Filter this material down to the lines that hold "part", copying each one.
**********
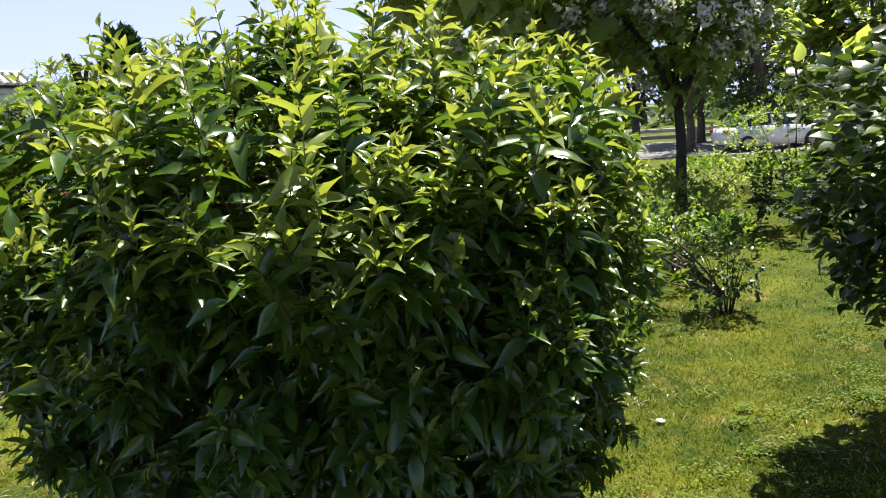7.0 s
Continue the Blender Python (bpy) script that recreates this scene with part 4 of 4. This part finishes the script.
def car(at, turn):
    """A white saloon: lofted body, cabin glass, wheels, lamps."""
    ob = thing("parked_car", at, "white saloon car parked on the far road", "car", "cars on the far road")
    ob.rotation_euler = (0, 0, turn)
    st = [(-2.2, 0.62, 0.45, 0.72), (-2.1, 0.80, 0.28, 0.92), (-1.5, 0.88, 0.20, 0.98), (-0.6, 0.90, 0.18, 0.98), (0.6, 0.90, 0.18, 0.95), (1.4, 0.87, 0.20, 0.90), (2.0, 0.78, 0.26, 0.76), (2.2, 0.58, 0.40, 0.62)]
    vs, fs = [], []
    for x, w, z0, z1 in st:
        m = (z0 + z1) / 2
        vs += [(x, -w * 0.9, z0), (x, -w, m), (x, -w * 0.93, z1 - 0.05), (x, -w * 0.8, z1), (x, w * 0.8, z1), (x, w * 0.93, z1 - 0.05), (x, w, m), (x, w * 0.9, z0)]
    for i in range(len(st) - 1):
        fs += [(8 * i + k, 8 * i + (k + 1) % 8, 8 * i + 8 + (k + 1) % 8, 8 * i + 8 + k) for k in range(8)]
    fs += [tuple(range(7, -1, -1)), tuple(8 * (len(st) - 1) + k for k in range(8))]
    part("body", Geo().add(vs, fs), M_carpaint, ob, "white painted body", True)
    cab = [(-1.75, 0.70, 0.95, 0.97), (-1.0, 0.62, 0.95, 1.36), (-0.2, 0.60, 0.95, 1.43), (0.45, 0.60, 0.95, 1.38), (1.2, 0.70, 0.92, 0.94)]
    vs, fs = [], []
    for x, w, z0, z1 in cab:
        vs += [(x, -0.76, z0), (x, -w, z1), (x, w, z1), (x, 0.76, z0)]
    for i in range(len(cab) - 1):
        fs += [(4 * i + k, 4 * i + k + 1, 4 * i + 5 + k, 4 * i + 4 + k) for k in range(3)]
    part("cabin_glass", Geo().add(vs, fs), M_glass, ob, "dark tinted windows", True)
    part("car_roof", Geo().add([(-1.05, -0.60, 1.365), (-0.2, -0.585, 1.44), (0.47, -0.58, 1.39), (0.47, 0.58, 1.39), (-0.2, 0.585, 1.44), (-1.05, 0.60, 1.365), (-1.05, -0.60, 1.33), (-0.2, -0.585, 1.40), (0.47, -0.58, 1.35), (0.47, 0.58, 1.35), (-0.2, 0.585, 1.40), (-1.05, 0.60, 1.33)], [(0, 1, 4, 5), (1, 2, 3, 4), (0, 6, 7, 1), (1, 7, 8, 2), (2, 8, 9, 3), (3, 9, 10, 4), (4, 10, 11, 5), (5, 11, 6, 0)]), M_carpaint, ob, smooth=True)
    for sgn in (-1, 1):
        for x0, x1, x2 in ((-1.05, -1.72, 0), (0.47, 1.18, 0), (-0.25, -0.25, 1)):
            part("pillar", Geo().tube([(x0, sgn * 0.61, 1.37), (x1, sgn * 0.76, 0.95)], [0.035, 0.045], 5), M_carpaint, ob)
        for x in (-1.35, 1.35):
            wheel = part("wheel", Geo().tube([(x, sgn * 0.70, 0.31), (x, sgn * 0.90, 0.31)], [0.31, 0.31], 18), M_tyre, ob, "black tyre")
            part("rim", Geo().tube([(x, sgn * 0.89, 0.31), (x, sgn * 0.915, 0.31)], [0.2, 0.18], 14), M_steel, wheel, "grey metal rim")
        part("headlight", Geo().box((2.08, sgn * 0.58, 0.64), (0.2, 0.28, 0.12), 0, 0.03), M_frost, ob)
        part("tail_light", Geo().box((-2.12, sgn * 0.62, 0.82), (0.14, 0.26, 0.14), 0, 0.03), M_red, ob, "red tail light")
    return ob


for along in (0.0, 4.5):
    p = ROAD_O + RD * along
    car((p.x, p.y, ground_z(p.x, p.y) + 0.08), math.atan2(RD.y, RD.x) + radians(24))


# ---- far trees and hedges ----
def far_tree(at, h, r, seed, mats, size=0.3, slim=1.0, label="distant leafy tree across the road"):
    z = ground_z(*at)
    return tree("far_tree", (*at, z), label, h, 0.1 + 0.012 * h, h * 0.2, ((0, 0, h * 0.58), (r * slim, r * slim, h * 0.44)), 6, 330, 6, size, OVAL, mats, M_bark, seed, 6, 0.2, 0.9, 0.3, lump=0.5)


def polar(yaw, d):
    return (2.3 - math.sin(radians(yaw)) * d, 1.2 + math.cos(radians(yaw)) * d)


spec = [(48, 44, 8.5, 3.0), (44, 43, 8.0, 2.6), (41, 42, 8.6, 2.2), (38, 44, 7.8, 2.6), (35, 43, 8.2, 2.6), (31, 45, 6.6, 2.6), (26, 43, 6.4, 2.6), (53, 45, 7.0, 2.8),
        (21, 40, 6.0, 2.6), (15.5, 26, 4.6, 1.7), (11, 24, 4.4, 1.9), (7, 25, 4.9, 2.0), (3, 28, 5.0, 2.2), (-2, 26, 5.0, 2.2), (-8, 27, 5.0, 2.4), (-14, 25, 5.0, 2.4), (-19, 26, 5.0, 2.4), (-24, 25, 5.2, 2.6), (-29, 26, 5.0, 2.4)]
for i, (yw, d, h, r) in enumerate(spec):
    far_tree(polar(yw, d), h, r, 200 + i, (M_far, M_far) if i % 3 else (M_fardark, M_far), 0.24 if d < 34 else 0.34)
for i, (yw, d, h, r) in enumerate([(62.6, 29, 5.0, 1.35), (60.2, 30, 4.75, 1.4), (58.3, 31, 4.7, 1.0), (64.6, 30, 4.3, 0.9)]):
    far_tree(polar(yw, d), h, r, 260 + i, (M_farlight, M_farlight), 0.27, 1.0, "pale yellow-green small-leaved tree past the wall")
for i, (yw, d, h, r) in enumerate([(44.5, 38, 7.6, 1.2), (40.5, 39, 6.4, 1.3)]):
    far_tree(polar(yw, d), h, r, 240 + i, (M_fardark, M_far), 0.15, 1.0, "slender dark tree behind the far road")


def build_woods():
    """The low wooded rim of the land, one uncountable mass."""
    rng = np.random.default_rng(77)
    n = 2600
    yaw = rng.uniform(-60, 300, n)
    d = rng.uniform(75, 140, n)
    x, y = 2.3 - np.sin(np.radians(yaw)) * d, 1.2 + np.cos(np.radians(yaw)) * d
    z = np.array([ground_z(a, b) for a, b in zip(x, y)])
    top = 2.6 + 1.6 * np.sin(yaw * 0.11) + 0.9 * np.sin(yaw * 0.37)
    P = np.stack([x, y, z + rng.uniform(0, 1, n) * top], 1)
    ob = new("far_woods", mesh_of("far_woods", *tuft(rng, P, sphere_points(rng, n) + np.array([0, 0, 0.5]), 7, 2.0, OVAL, 0.9), M_fardark))
    tagged(ob, "low line of distant woods", "woods", kind="stuff")


build_woods()
for k, (x, y) in enumerate([(3.4, 12.6), (4.9, 13.2), (6.3, 13.4), (7.8, 13.6), (2.0, 13.4), (6.0, 15.2), (7.6, 15.4), (9.2, 15.0), (4.4, 15.0)]):
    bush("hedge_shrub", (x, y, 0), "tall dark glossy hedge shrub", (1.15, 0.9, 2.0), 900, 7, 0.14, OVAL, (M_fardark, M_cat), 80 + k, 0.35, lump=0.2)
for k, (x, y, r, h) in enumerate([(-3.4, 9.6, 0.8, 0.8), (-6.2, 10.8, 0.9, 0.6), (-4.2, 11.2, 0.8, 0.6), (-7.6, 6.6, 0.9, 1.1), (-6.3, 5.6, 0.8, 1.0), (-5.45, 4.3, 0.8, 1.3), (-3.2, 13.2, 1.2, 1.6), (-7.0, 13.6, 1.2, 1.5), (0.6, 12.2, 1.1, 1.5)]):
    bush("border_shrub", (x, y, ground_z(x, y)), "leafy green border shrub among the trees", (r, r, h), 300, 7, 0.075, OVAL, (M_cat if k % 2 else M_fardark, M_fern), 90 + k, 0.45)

# ---- small things on the lawn ----
def bare_patch(x, y, rx, ry, seed):
    rng = np.random.default_rng(seed)
    g = Geo()
    vs = [(0, 0, 0.010)]
    for k in range(28):
        a = 2 * math.pi * k / 28
        w = 1 + 0.22 * math.sin(3 * a + seed) + 0.14 * math.sin(7 * a) + rng.uniform(-0.08, 0.08)
        vs += [(rx * w * 0.7 * math.cos(a), ry * w * 0.7 * math.sin(a), 0.009), (rx * w * math.cos(a), ry * w * math.sin(a), 0.001)]
    fs = []
    for k in range(28):
        p, q = 1 + 2 * k, 1 + 2 * ((k + 1) % 28)
        fs += [(0, p, q), (p, p + 1, q + 1, q)]
    solid("bare_soil", g.add(vs, fs), M_barepatch, (x, y, 0), "dry bare soil showing through the lawn", "soil", kind="structure", smooth=True)


for k, (x, y, rx, ry) in enumerate([(-0.35, 0.98, 0.42, 0.13), (0.05, 1.18, 0.22, 0.10)]):
    bare_patch(x, y, rx, ry, 320 + k)
for k, (x, y, s) in enumerate([(2.35, 5.17, 0.09), (2.47, 6.88, 0.08), (2.95, 7.2, 0.05), (2.0, 4.1, 0.02), (-0.47, 4.69, 0.028), (3.3, 7.5, 0.09)]):
    rng = np.random.default_rng(300 + k)
    bm = bmesh.new()
    bmesh.ops.create_icosphere(bm, subdivisions=2, radius=1)
    for v in bm.verts:
        v.co = Vector((v.co.x * s, v.co.y * s * 0.75, max(v.co.z, -0.3) * s * 0.34)) * (1 + 0.12 * noise.noise(v.co * 2 + Vector((k, 0, 0))))
    me = bpy.data.meshes.new("lawn_stone")
    bm.to_mesh(me)
    bm.free()
    me.materials.append(M_stone)
    ob = new("lawn_stone", me)
    ob.location = (x, y, 0.012 + s * 0.12)
    tagged(ob, "pale flat stone lying in the grass", "stone", "stones on the lawn")


def build_flower_heads():
    rng = np.random.default_rng(310)
    for k in range(16):
        a, r = rng.uniform(0, 6.283), rng.uniform(0.1, 0.55)
        x, y, z = 4.03 + math.cos(a) * r, 8.7 + math.sin(a) * r, 0.66 + rng.uniform(-0.08, 0.14)
        yel = k % 5 == 0 or x > 4.38
        fl = thing("flower_head", (x, y, 0), "round yellow flower head above the bush" if yel else "round pale lilac flower head above the bush", "flower", "flower heads of the bush")
        part("stalk", Geo().tube([(0, 0, 0.0), (0.01, 0, z * 0.5), (0, 0, z)], [0.008, 0.006, 0.005], 4), M_tall, fl)
        d = sphere_points(rng, 130)
        part("bloom", leaves(PETAL, d * 0.055 + np.array([0, 0, z]), d, sphere_points(rng, 130), 0.032, 1.2, 0.2), M_yellow if yel else M_lilacpetal, fl, "", True)


build_flower_heads()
**********
SOLVED PROBLEM:
Continue the Blender Python (bpy) script that recreates this scene with part 4 of 4. This part finishes the script.
    part("body", Geo().add(vs, fs), M_carpaint, ob, "white painted body", True)
    part("cabin_glass", Geo().add(vs, fs), M_glass, ob, "dark tinted windows", True)
    part("car_roof", Geo().add([(-1.05, -0.60, 1.365), (-0.2, -0.585, 1.44), (0.47, -0.58, 1.39), (0.47, 0.58, 1.39), (-0.2, 0.585, 1.44), (-1.05, 0.60, 1.365), (-1.05, -0.60, 1.33), (-0.2, -0.585, 1.40), (0.47, -0.58, 1.35), (0.47, 0.58, 1.35), (-0.2, 0.585, 1.40), (-1.05, 0.60, 1.33)], [(0, 1, 4, 5), (1, 2, 3, 4), (0, 6, 7, 1), (1, 7, 8, 2), (2, 8, 9, 3), (3, 9, 10, 4), (4, 10, 11, 5), (5, 11, 6, 0)]), M_carpaint, ob, smooth=True)
            part("pillar", Geo().tube([(x0, sgn * 0.61, 1.37), (x1, sgn * 0.76, 0.95)], [0.035, 0.045], 5), M_carpaint, ob)
            wheel = part("wheel", Geo().tube([(x, sgn * 0.70, 0.31), (x, sgn * 0.90, 0.31)], [0.31, 0.31], 18), M_tyre, ob, "black tyre")
            part("rim", Geo().tube([(x, sgn * 0.89, 0.31), (x, sgn * 0.915, 0.31)], [0.2, 0.18], 14), M_steel, wheel, "grey metal rim")
        part("headlight", Geo().box((2.08, sgn * 0.58, 0.64), (0.2, 0.28, 0.12), 0, 0.03), M_frost, ob)
        part("tail_light", Geo().box((-2.12, sgn * 0.62, 0.82), (0.14, 0.26, 0.14), 0, 0.03), M_red, ob, "red tail light")
        part("stalk", Geo().tube([(0, 0, 0.0), (0.01, 0, z * 0.5), (0, 0, z)], [0.008, 0.006, 0.005], 4), M_tall, fl)
        part("bloom", leaves(PETAL, d * 0.055 + np.array([0, 0, z]), d, sphere_points(rng, 130), 0.032, 1.2, 0.2), M_yellow if yel else M_lilacpetal, fl, "", True)